Halfway through the interview, I was already struck by the fact that many communicators or old guns I’ve met before talk about culture, either in terms of sentiment or business, and use pretty much the same kinds of words.
But what I saw in Ulrike’s interview was something close to an absolute science-based mindset, but at the same time full of human interest and idealism.
“Throughout the Janwaar Castle project, instead of pushing knowledge and money on the people of the village, I used skateboarding to pull them out of their values and drive them to spontaneously find and acquire things that were missing in their lives. This is my ‘pull theory’. A gentle pull and things just happen naturally. Many people don’t understand this kind of thinking and think I’m crazy, but it turns out that this path works: after removing the centre of this closed system, like the Web 2.0 network, new things will constantly pop up everywhere and reverberate naturally.”
“I consciously keep myself at an appropriate distance and don’t interfere too much with the model, but of course sometimes I can’t help it. I have always felt that the ultimate goal of every NGO should be to ‘exit’. The work of an NGO is only truly complete when people in poor areas no longer need it.”
I ask Ulrike: will Janwaar Castle, whose model has been so successful in promoting skateboarding culture and is starting to be replicated and landed in several villages in India, consider doing similar experiments next?
She smiles again: “I’m getting old, you can see I have grey hair and I don’t have the drive or ambition to do more. I will slowly let go of my role as founder of the project and let the children take control of their own lives. Now I enjoy more the time I spend on the road, reaching out to young people like you around the world, going to campuses in different countries to give talks and tell the story of Janwaar Castle.”

07 China trip

Ulrike was last in China for the World Skateboarding (Bowl Pool) Championships in October 2018, accompanying Asha and another child, Arun, to Nanjing to compete.
Ulrike said she was amazed at how early China had an Olympic level bowl venue that the kids could train on. Whereas in India, all the venues are unorganised and chaotic.
“But what I saw was that those kids from the Chinese team were not happy.”
“They train very strictly and hard and everything is very orderly. These kids have the best fields, but I think they might not really appreciate the fun of skateboarding because the skateboarding culture is the opposite of obedience.”
“I’ve been to China many times, to Shanghai, Shenzhen and Nanjing, and I’ve talked to a lot of young people.
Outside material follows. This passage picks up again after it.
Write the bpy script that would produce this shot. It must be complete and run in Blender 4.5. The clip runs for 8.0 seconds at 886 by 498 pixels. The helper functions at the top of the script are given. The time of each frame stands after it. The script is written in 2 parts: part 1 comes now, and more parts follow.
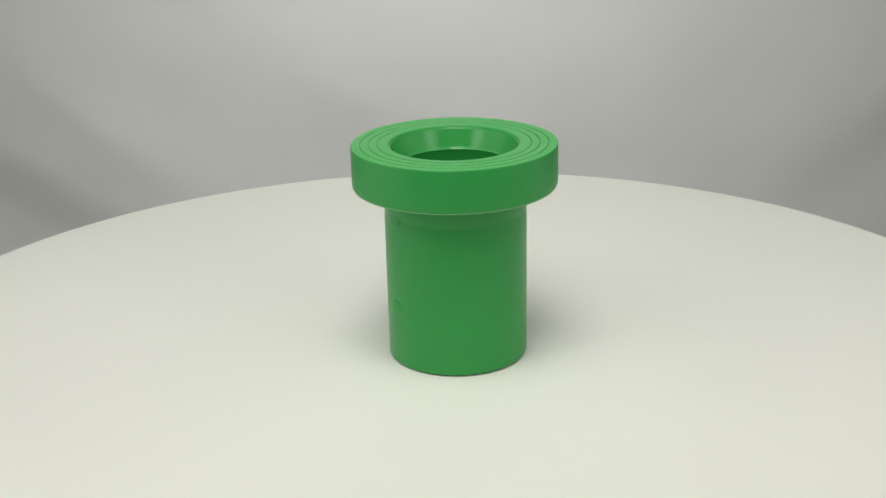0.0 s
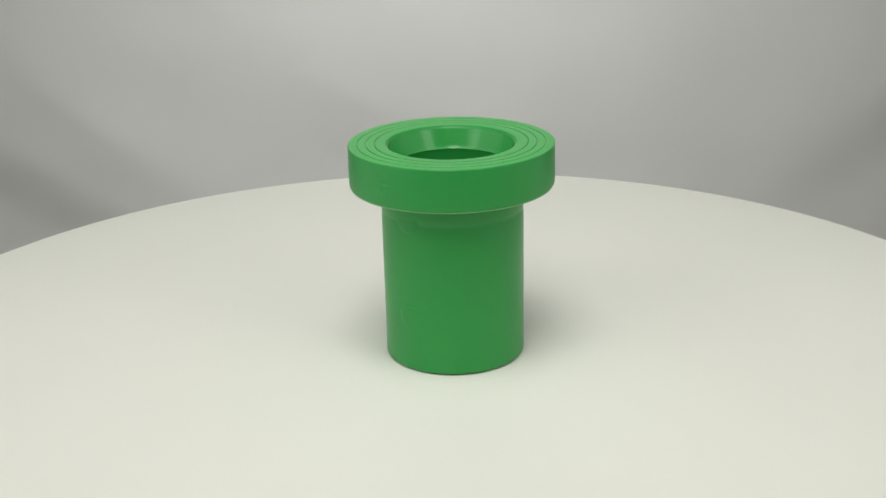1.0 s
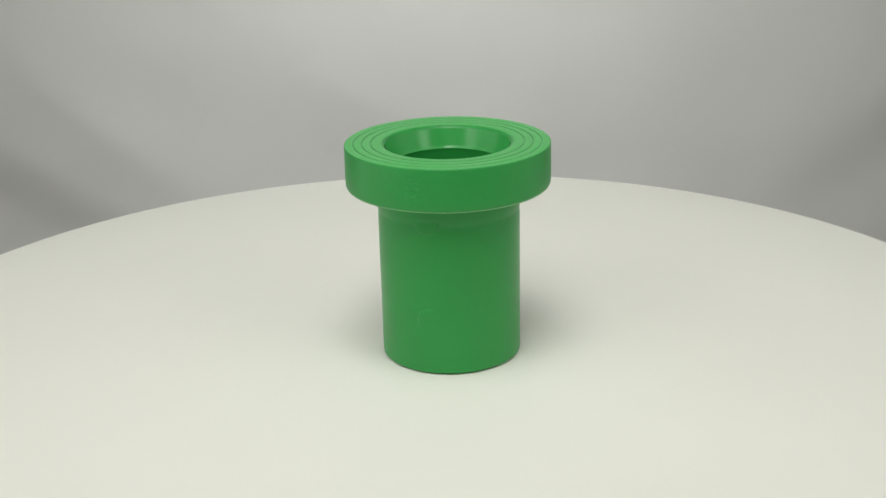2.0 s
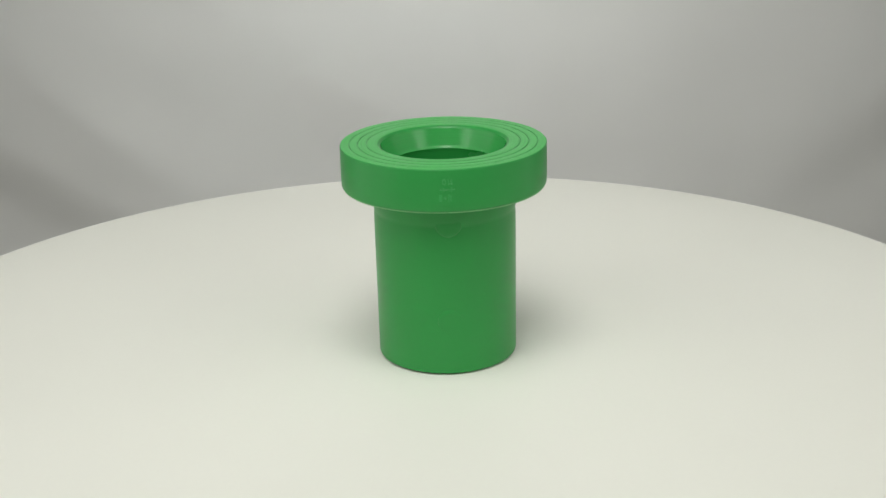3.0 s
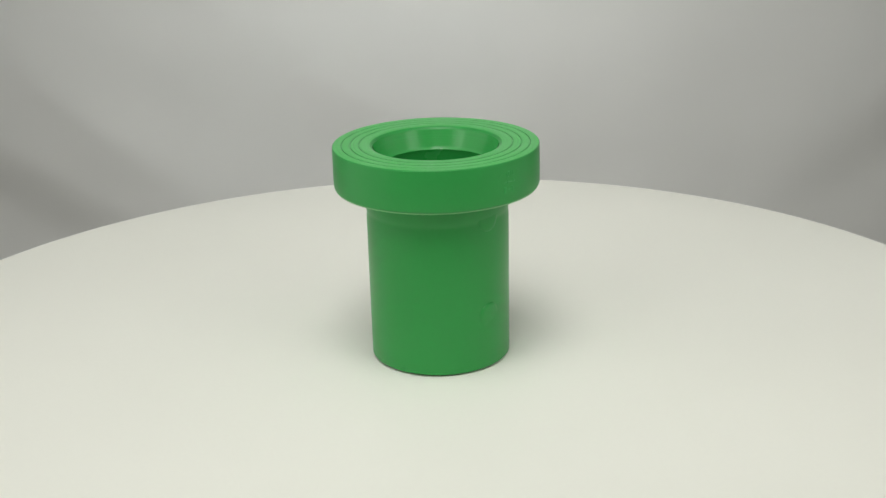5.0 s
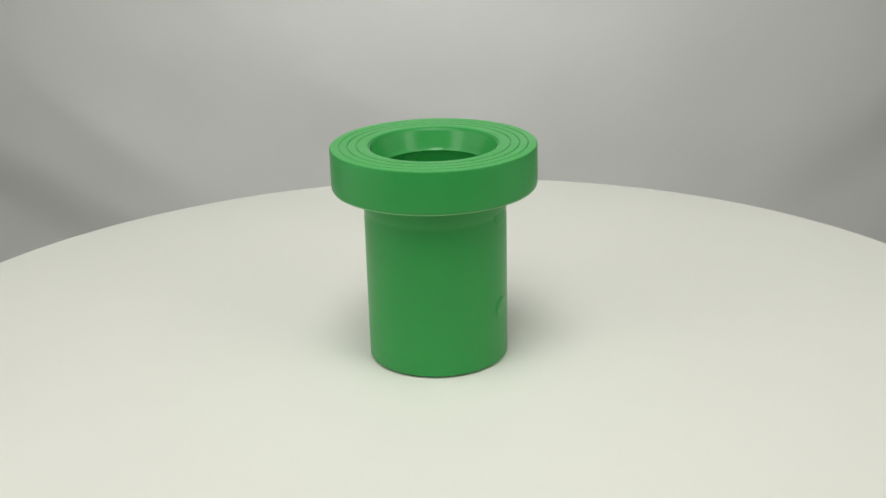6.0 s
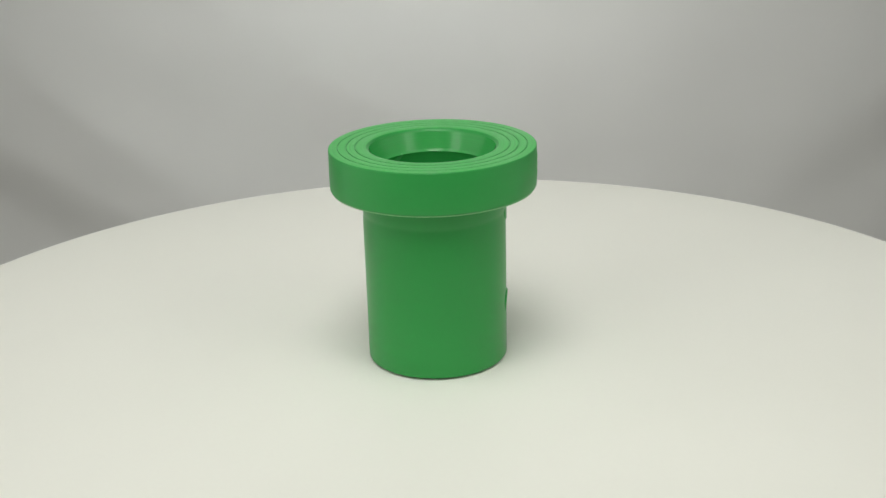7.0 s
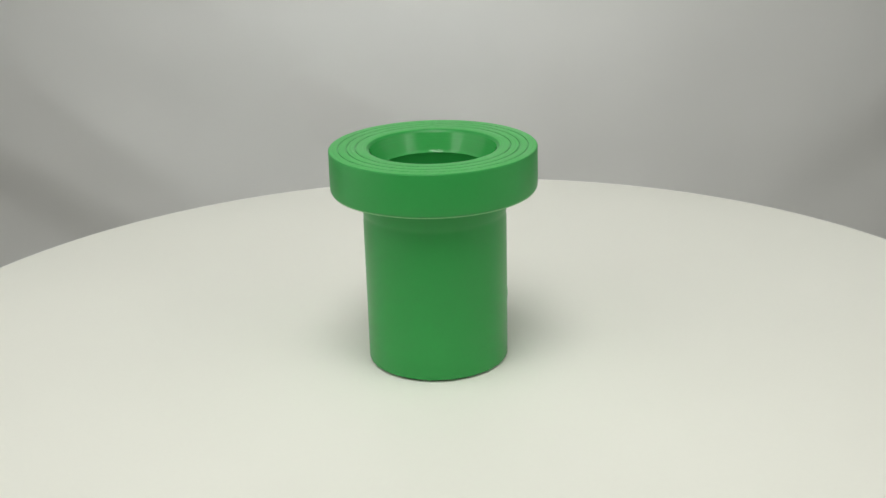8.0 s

They follow the rules, are highly educated and have a strong free will. But at the same time I find that there is a huge sense of responsibility and pressure in their consciousness for their families and work, believing that they can only go one way and not be touched or try what they are not allowed to do. They don’t seem to see any other options.”
“Of course, it’s a funny thing. In many Western countries, it used to be part of their history too.”
I took a deep breath.

08 Telling your own story

Earlier, Janwaar Castle’s debut documentary ‘Janwaar’ was selected for the Mountainfilm Film Festival in Colorado, USA, where they were finally able to tell the real story of the children of Janwaar Village and Skate Park in their own words. The full film can be viewed at this link.

Back in the present day in Shanghai, some people haven’t left the house for two months, while I spend my days at home looking at the snowboards and skateboards on the wall and thinking about the surfboards I have stored on the beach somewhere, wondering if they are missing the mountains and the sea as much as I am. The conversation with Ulrike reminded me that I was one of those people whose free will was awakened by board sports. I am probably luckier than many to have had that free will in advance, even if I can’t move at the moment.
I finished this piece on 24 May, the day Airbnb announced that it was suspending support for travel within China. The moment I received the SMS notification, apart from feeling overwhelmed, my mind kept going back to the people and situations I had experienced on my trip before the outbreak.
After talking about his trip to Janwaar, Matjaz said something to me.
“The world is big and curious. Extend your talent.”